_Request_
Each line containing the word "objects" should be found and copied.

%%

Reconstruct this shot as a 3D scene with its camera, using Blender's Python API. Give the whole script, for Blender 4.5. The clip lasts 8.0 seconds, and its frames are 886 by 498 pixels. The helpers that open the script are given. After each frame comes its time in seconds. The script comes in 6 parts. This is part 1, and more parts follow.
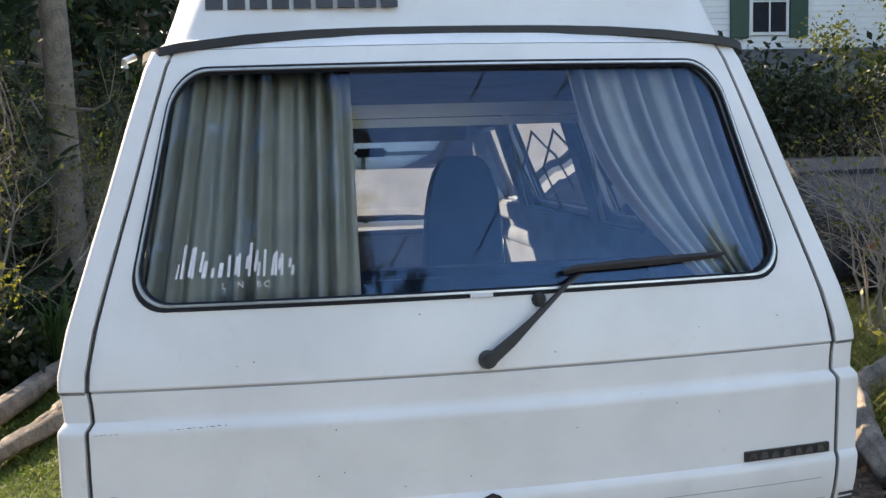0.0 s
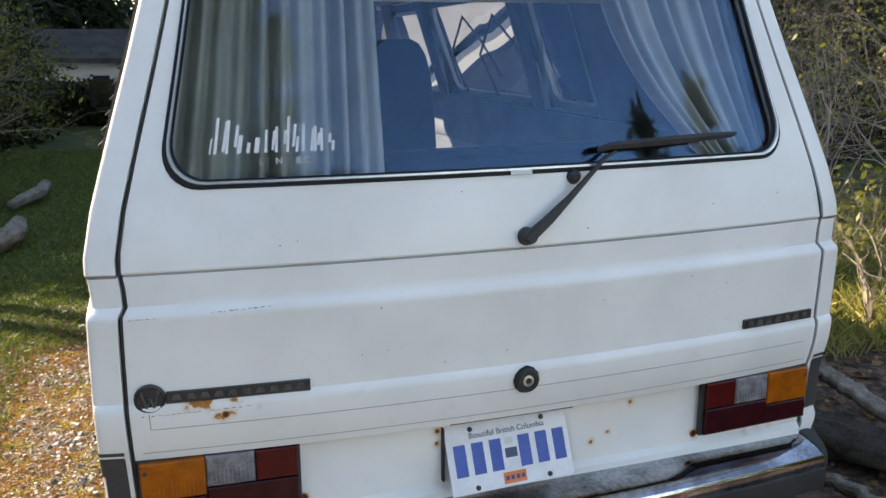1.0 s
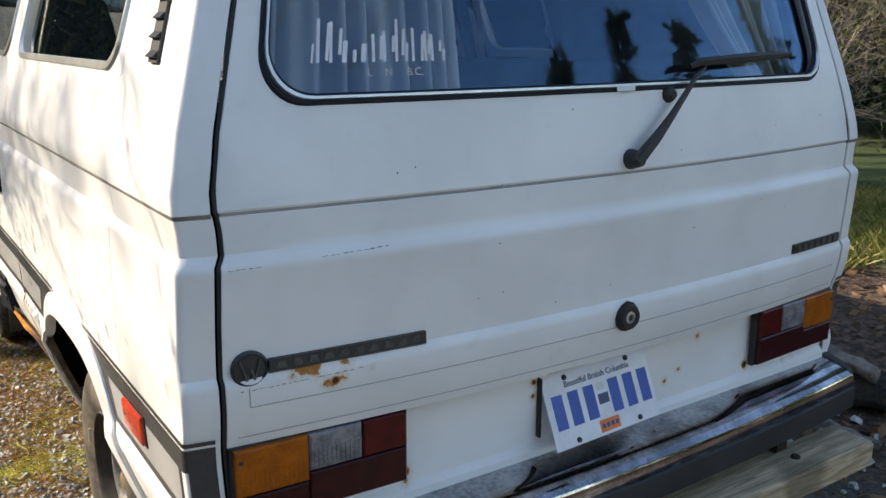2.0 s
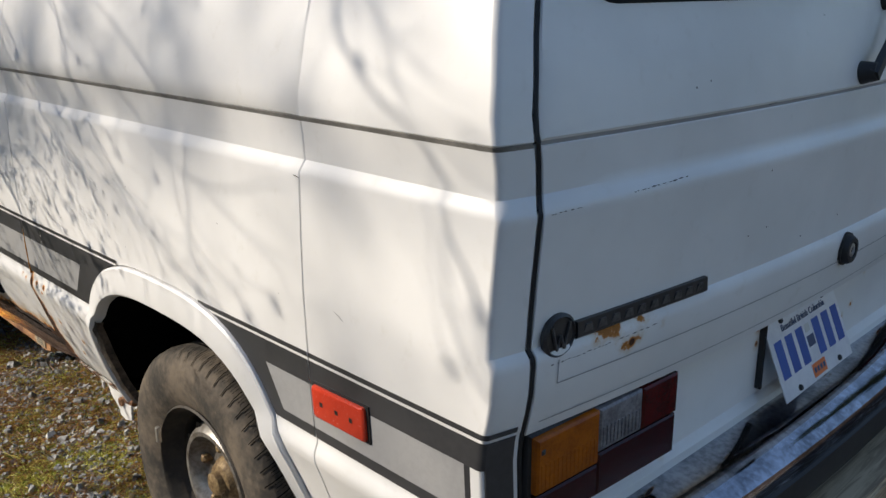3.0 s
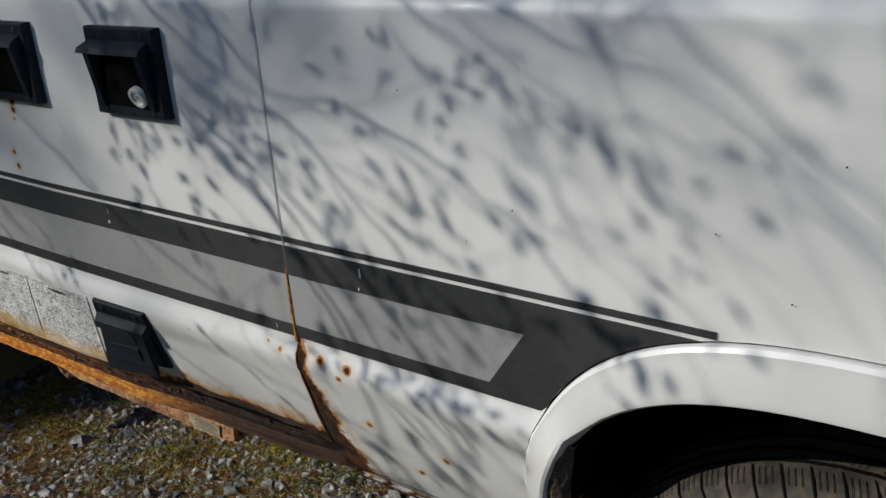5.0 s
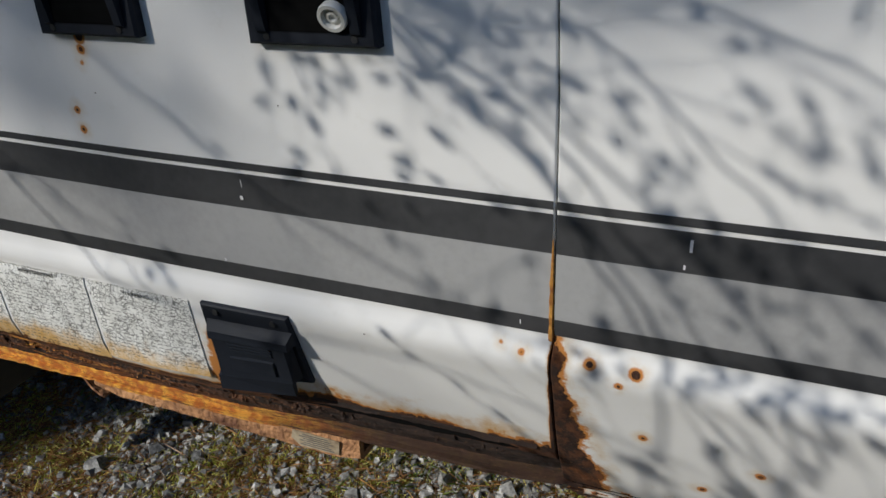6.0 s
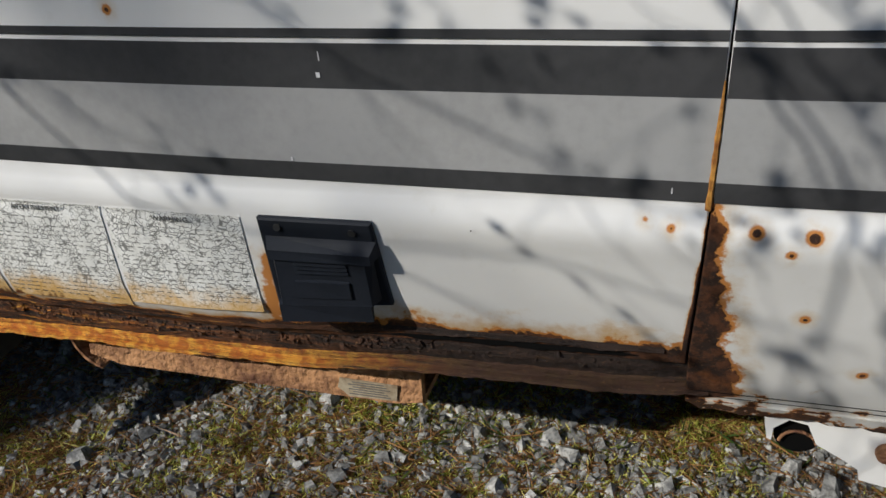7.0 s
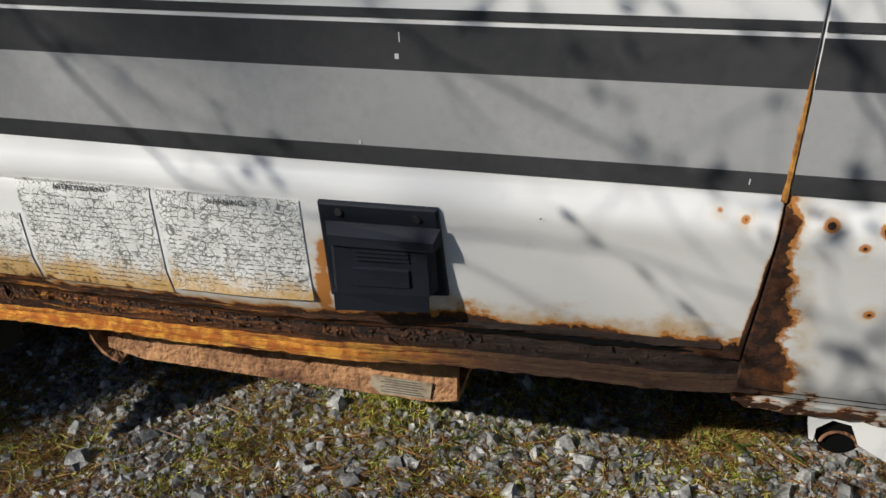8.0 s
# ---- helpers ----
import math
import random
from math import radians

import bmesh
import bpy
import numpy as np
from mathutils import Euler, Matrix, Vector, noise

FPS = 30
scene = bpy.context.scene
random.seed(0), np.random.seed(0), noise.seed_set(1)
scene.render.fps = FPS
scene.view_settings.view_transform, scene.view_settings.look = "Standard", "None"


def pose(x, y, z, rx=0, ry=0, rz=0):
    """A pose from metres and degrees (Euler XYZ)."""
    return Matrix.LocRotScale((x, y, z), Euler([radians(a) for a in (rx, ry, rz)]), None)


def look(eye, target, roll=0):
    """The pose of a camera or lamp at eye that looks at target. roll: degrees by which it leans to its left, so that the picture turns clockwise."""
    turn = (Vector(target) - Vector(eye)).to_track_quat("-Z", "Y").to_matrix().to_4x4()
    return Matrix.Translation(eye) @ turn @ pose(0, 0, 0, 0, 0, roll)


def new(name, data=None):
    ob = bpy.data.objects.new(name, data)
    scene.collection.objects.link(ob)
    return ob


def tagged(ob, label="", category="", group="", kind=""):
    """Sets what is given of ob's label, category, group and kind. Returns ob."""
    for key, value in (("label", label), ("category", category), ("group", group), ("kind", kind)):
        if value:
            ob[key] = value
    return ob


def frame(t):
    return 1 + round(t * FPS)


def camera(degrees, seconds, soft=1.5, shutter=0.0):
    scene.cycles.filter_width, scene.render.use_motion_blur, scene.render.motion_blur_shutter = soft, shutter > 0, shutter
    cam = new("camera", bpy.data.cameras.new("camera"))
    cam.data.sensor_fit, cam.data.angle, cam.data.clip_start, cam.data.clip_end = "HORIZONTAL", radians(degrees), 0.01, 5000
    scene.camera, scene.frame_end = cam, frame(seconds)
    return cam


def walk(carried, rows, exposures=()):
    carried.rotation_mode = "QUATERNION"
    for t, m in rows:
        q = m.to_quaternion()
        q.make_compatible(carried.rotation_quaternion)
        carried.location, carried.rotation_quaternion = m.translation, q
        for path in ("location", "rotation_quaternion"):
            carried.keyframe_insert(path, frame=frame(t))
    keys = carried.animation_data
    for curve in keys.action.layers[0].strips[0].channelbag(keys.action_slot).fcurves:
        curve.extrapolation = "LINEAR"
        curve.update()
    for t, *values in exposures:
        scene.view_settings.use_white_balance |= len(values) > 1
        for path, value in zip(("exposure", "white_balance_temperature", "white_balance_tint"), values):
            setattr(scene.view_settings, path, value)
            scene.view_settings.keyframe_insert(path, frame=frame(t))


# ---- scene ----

%%

_Full answer_
    ob = bpy.data.objects.new(name, data)
    scene.collection.objects.link(ob)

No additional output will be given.